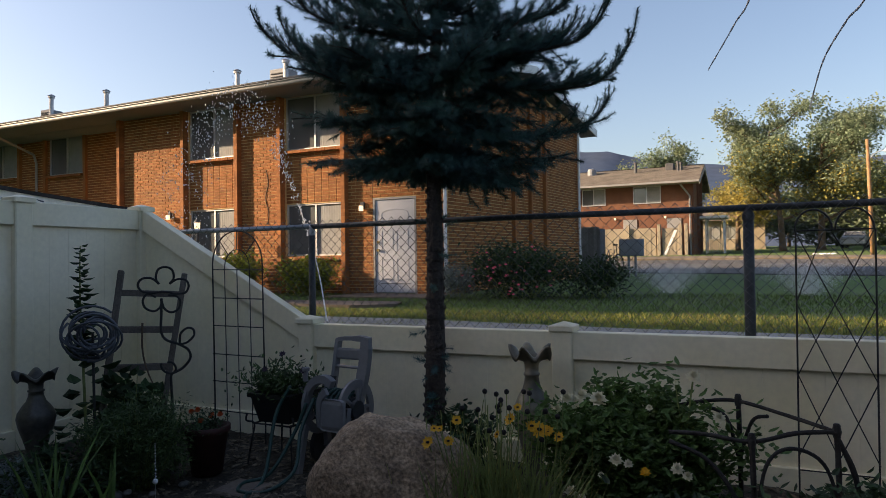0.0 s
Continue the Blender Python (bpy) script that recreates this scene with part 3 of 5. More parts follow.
for px, top in ((-32.28, 6.69), (-27.2, 6.74), (-20.7, 6.99), (-18.09, 6.84), (-12.82, 6.76), (-11.14, 6.82)):
    py = 15.2
    pz = EAVE_Z + 0.15 + 0.17 * (py - EAVE_Y)
    pp = MB().tube([(px, py, pz - 0.1), (px, py, top - 0.08)], 0.065, 10).tube([(px, py, top - 0.08), (px, py, top - 0.02)], 0.10, 10).lathe([(0.12, top - 0.02), (0.10, top), (0.001, top + 0.05)], 10, (px, py, 0))
    add_h("vent_pipe", pp, M_STEEL, "galvanised roof vent pipe", under=roof, smooth=False)
add_h("vent_pipe", MB().tube([(-25.98, 15.2, 5.8), (-25.98, 15.2, 6.9), (-26.08, 15.2, 7.15)], [0.10, 0.10, 0.06], 10), M_STEEL, under=roof)
for x0, z0, x1, z1 in ((-26.35, 6.0, -25.9, 6.5), (-21.4, 6.0, -20.95, 6.6), (-18.6, 5.9, -18.1, 6.32), (-13.75, 5.9, -13.2, 6.36), (-11.78, 5.9, -11.2, 6.66)):
    cm = MB()
    cm.bbox(x0, 15.3, z0 - 0.1, x1, 15.8, z1, 0.02)
    cl = add_h("roof_cooler", cm, M_GREY, "louvred metal evaporative cooler", under=roof)
    for k in range(7):
        zz = z0 + 0.08 + k * (z1 - z0 - 0.14) / 7
        cm2 = MB().bbox(x0 + 0.06, 15.275, zz, x1 - 0.06, 15.31, zz + 0.03, 0.004)
        part("louvre", cm2, M_DGREY, roof).data.transform(Matrix.Translation((15, -17, -0.6)))
# downpipes
for pts in ([(-5.70, WY - 0.06, 0.7), (-5.70, WY - 0.06, 5.1), (-5.70, EAVE_Y, 5.3)], [(-19.72, EAVE_Y - 0.03, 5.30), (-19.75, EAVE_Y + 0.1, 5.22), (-20.15, LY - 0.15, 4.86), (-20.12, LY - 0.09, 4.6), (-20.12, LY - 0.09, 0.7)],
            [(BACKC[0] + 0.07, BACKC[1] - 0.15, 0.8), (BACKC[0] + 0.07, BACKC[1] - 0.15, 5.25)], [(-23.2, LY - 0.05, 4.3), (-23.2, LY - 0.05, 5.45)]):
    add_h("downpipe", MB().tube(pts, 0.04, 8), M_WHITE if pts[0][0] > -10 else M_GUTTER, "painted metal downpipe")
# stain on the wall
crack = MB().tube(spline([(-10.47, WY - 0.012, 3.62), (-10.40, WY - 0.012, 3.3), (-10.49, WY - 0.012, 2.95), (-10.40, WY - 0.012, 2.6), (-10.43, WY - 0.012, 2.3)], 4), 0.011, 5)
add_h("vine_stem", crack, M_BARK2, "dry vine stem on the brick", under=w1)
# close the far sides
cl = MB()
cl.box(-50, 21.1, gz, BACKC[0] - 0.3, 21.3, 5.5)
cl.box(-50.2, LY, gz, -50, 21.3, 5.5)
add_h("wall", cl, M_MORTAR)

# ---- neighbouring single-storey house and shed behind the tall fence ----
SZ = 2.92
_, add_n = shaped("bungalow", (-7, 0, 0), "single-storey house with a wide grey shingled eave", "house")
add_n("wall", MB().box(-10.5, -6, 0, -5.25, 2.92, SZ), M_GREY, "blue-grey painted wall")
add_n("soffit", MB().box(-10.5, -6, SZ - 0.004, -3.64, 2.925, SZ + 0.02), M_EAVE, "grey boarded soffit")
add_n("fascia", MB().bbox(-3.64, -6, SZ - 0.012, -3.612, 2.955, SZ + 0.018, 0.004).bbox(-10.5, 2.925, SZ - 0.012, -3.642, 2.952, SZ + 0.018, 0.004), M_EAVE, "thin grey fascia board")
add_n("soffit_trim", MB().bbox(-3.925, -6, SZ - 0.022, -3.865, 2.86, SZ - 0.002, 0.004), M_WHITE, "pale trim board under the eave")
for k in range(3):
    add_n("soffit_joint", MB().box(-4.32 - 0.42 * k, -6, SZ - 0.010, -4.30 - 0.42 * k, 2.90, SZ - 0.002), M_DGREY)
nrow = 26
nroof = add_n("roof", MB().add([(-3.60, -6, SZ + 0.022), (-3.60, 2.955, SZ + 0.022), (-6.98, -0.42, SZ + 2.07), (-6.98, -6, SZ + 2.07), (-10.5, 2.955, SZ + 0.022), (-10.5, -0.42, SZ + 2.07)], [(0, 1, 2, 3), (1, 4, 5, 2)]), M_DGREY, "grey asphalt shingle hip roof")
for k in range(nrow):
    t0, t1 = k / nrow, (k + 1) / nrow
    h = lambda t: (-3.585 - 3.4 * t, 2.97 - 3.4 * t, SZ + 0.006 + 2.07 * t)
    (xa, ya, za), (xb, yb, zb) = h(t0), h(t1)
    ns = MB()
    ns.add([(xa, -6, za), (xa, ya, za), (-10.5, ya, za), (xa, -6, za + 0.03), (xa, ya, za + 0.03), (-10.5, ya, za + 0.03), (xb, -6, zb + 0.01), (xb, yb, zb + 0.01), (-10.5, yb, zb + 0.01)], [(0, 1, 4, 3), (1, 2, 5, 4), (3, 4, 7, 6), (4, 5, 8, 7)])
    add_n("course", ns, M_SHINGLE, under=nroof)
add_n("eave_cable", MB().tube(spline([(-4.2, 2.93, SZ - 0.03), (-4.05, 2.935, SZ - 0.075), (-3.92, 2.935, SZ - 0.04)], 5), 0.006, 5), M_PLASTIC_D, "loose cable hanging below the eave")
add_n("service_wire", MB().tube([(-4.1, 2.2, 3.3), (-9, 10, 9.5)], 0.006, 5).tube([(-4.16, 2.24, 3.3), (-9.2, 10, 9.4)], 0.006, 5), M_PLASTIC_D, "overhead service wires")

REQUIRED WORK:
Reproduce the full listing faithfully, but do not carry over any pictures.

FULL RESPONSE:
0.0 s
Continue the Blender Python (bpy) script that recreates this scene with part 3 of 5. More parts follow.
for px, top in ((-32.28, 6.69), (-27.2, 6.74), (-20.7, 6.99), (-18.09, 6.84), (-12.82, 6.76), (-11.14, 6.82)):
    py = 15.2
    pz = EAVE_Z + 0.15 + 0.17 * (py - EAVE_Y)
    pp = MB().tube([(px, py, pz - 0.1), (px, py, top - 0.08)], 0.065, 10).tube([(px, py, top - 0.08), (px, py, top - 0.02)], 0.10, 10).lathe([(0.12, top - 0.02), (0.10, top), (0.001, top + 0.05)], 10, (px, py, 0))
    add_h("vent_pipe", pp, M_STEEL, "galvanised roof vent pipe", under=roof, smooth=False)
add_h("vent_pipe", MB().tube([(-25.98, 15.2, 5.8), (-25.98, 15.2, 6.9), (-26.08, 15.2, 7.15)], [0.10, 0.10, 0.06], 10), M_STEEL, under=roof)
for x0, z0, x1, z1 in ((-26.35, 6.0, -25.9, 6.5), (-21.4, 6.0, -20.95, 6.6), (-18.6, 5.9, -18.1, 6.32), (-13.75, 5.9, -13.2, 6.36), (-11.78, 5.9, -11.2, 6.66)):
    cm = MB()
    cm.bbox(x0, 15.3, z0 - 0.1, x1, 15.8, z1, 0.02)
    cl = add_h("roof_cooler", cm, M_GREY, "louvred metal evaporative cooler", under=roof)
    for k in range(7):
        zz = z0 + 0.08 + k * (z1 - z0 - 0.14) / 7
        cm2 = MB().bbox(x0 + 0.06, 15.275, zz, x1 - 0.06, 15.31, zz + 0.03, 0.004)
        part("louvre", cm2, M_DGREY, roof).data.transform(Matrix.Translation((15, -17, -0.6)))
# downpipes
for pts in ([(-5.70, WY - 0.06, 0.7), (-5.70, WY - 0.06, 5.1), (-5.70, EAVE_Y, 5.3)], [(-19.72, EAVE_Y - 0.03, 5.30), (-19.75, EAVE_Y + 0.1, 5.22), (-20.15, LY - 0.15, 4.86), (-20.12, LY - 0.09, 4.6), (-20.12, LY - 0.09, 0.7)],
            [(BACKC[0] + 0.07, BACKC[1] - 0.15, 0.8), (BACKC[0] + 0.07, BACKC[1] - 0.15, 5.25)], [(-23.2, LY - 0.05, 4.3), (-23.2, LY - 0.05, 5.45)]):
    add_h("downpipe", MB().tube(pts, 0.04, 8), M_WHITE if pts[0][0] > -10 else M_GUTTER, "painted metal downpipe")
# stain on the wall
crack = MB().tube(spline([(-10.47, WY - 0.012, 3.62), (-10.40, WY - 0.012, 3.3), (-10.49, WY - 0.012, 2.95), (-10.40, WY - 0.012, 2.6), (-10.43, WY - 0.012, 2.3)], 4), 0.011, 5)
add_h("vine_stem", crack, M_BARK2, "dry vine stem on the brick", under=w1)
# close the far sides
cl = MB()
cl.box(-50, 21.1, gz, BACKC[0] - 0.3, 21.3, 5.5)
cl.box(-50.2, LY, gz, -50, 21.3, 5.5)
add_h("wall", cl, M_MORTAR)

# ---- neighbouring single-storey house and shed behind the tall fence ----
SZ = 2.92
_, add_n = shaped("bungalow", (-7, 0, 0), "single-storey house with a wide grey shingled eave", "house")
add_n("wall", MB().box(-10.5, -6, 0, -5.25, 2.92, SZ), M_GREY, "blue-grey painted wall")
add_n("soffit", MB().box(-10.5, -6, SZ - 0.004, -3.64, 2.925, SZ + 0.02), M_EAVE, "grey boarded soffit")
add_n("fascia", MB().bbox(-3.64, -6, SZ - 0.012, -3.612, 2.955, SZ + 0.018, 0.004).bbox(-10.5, 2.925, SZ - 0.012, -3.642, 2.952, SZ + 0.018, 0.004), M_EAVE, "thin grey fascia board")
add_n("soffit_trim", MB().bbox(-3.925, -6, SZ - 0.022, -3.865, 2.86, SZ - 0.002, 0.004), M_WHITE, "pale trim board under the eave")
for k in range(3):
    add_n("soffit_joint", MB().box(-4.32 - 0.42 * k, -6, SZ - 0.010, -4.30 - 0.42 * k, 2.90, SZ - 0.002), M_DGREY)
nrow = 26
nroof = add_n("roof", MB().add([(-3.60, -6, SZ + 0.022), (-3.60, 2.955, SZ + 0.022), (-6.98, -0.42, SZ + 2.07), (-6.98, -6, SZ + 2.07), (-10.5, 2.955, SZ + 0.022), (-10.5, -0.42, SZ + 2.07)], [(0, 1, 2, 3), (1, 4, 5, 2)]), M_DGREY, "grey asphalt shingle hip roof")
for k in range(nrow):
    t0, t1 = k / nrow, (k + 1) / nrow
    h = lambda t: (-3.585 - 3.4 * t, 2.97 - 3.4 * t, SZ + 0.006 + 2.07 * t)
    (xa, ya, za), (xb, yb, zb) = h(t0), h(t1)
    ns = MB()
    ns.add([(xa, -6, za), (xa, ya, za), (-10.5, ya, za), (xa, -6, za + 0.03), (xa, ya, za + 0.03), (-10.5, ya, za + 0.03), (xb, -6, zb + 0.01), (xb, yb, zb + 0.01), (-10.5, yb, zb + 0.01)], [(0, 1, 4, 3), (1, 2, 5, 4), (3, 4, 7, 6), (4, 5, 8, 7)])
    add_n("course", ns, M_SHINGLE, under=nroof)
add_n("eave_cable", MB().tube(spline([(-4.2, 2.93, SZ - 0.03), (-4.05, 2.935, SZ - 0.075), (-3.92, 2.935, SZ - 0.04)], 5), 0.006, 5), M_PLASTIC_D, "loose cable hanging below the eave")
add_n("service_wire", MB().tube([(-4.1, 2.2, 3.3), (-9, 10, 9.5)], 0.006, 5).tube([(-4.16, 2.24, 3.3), (-9.2, 10, 9.4)], 0.006, 5), M_PLASTIC_D, "overhead service wires")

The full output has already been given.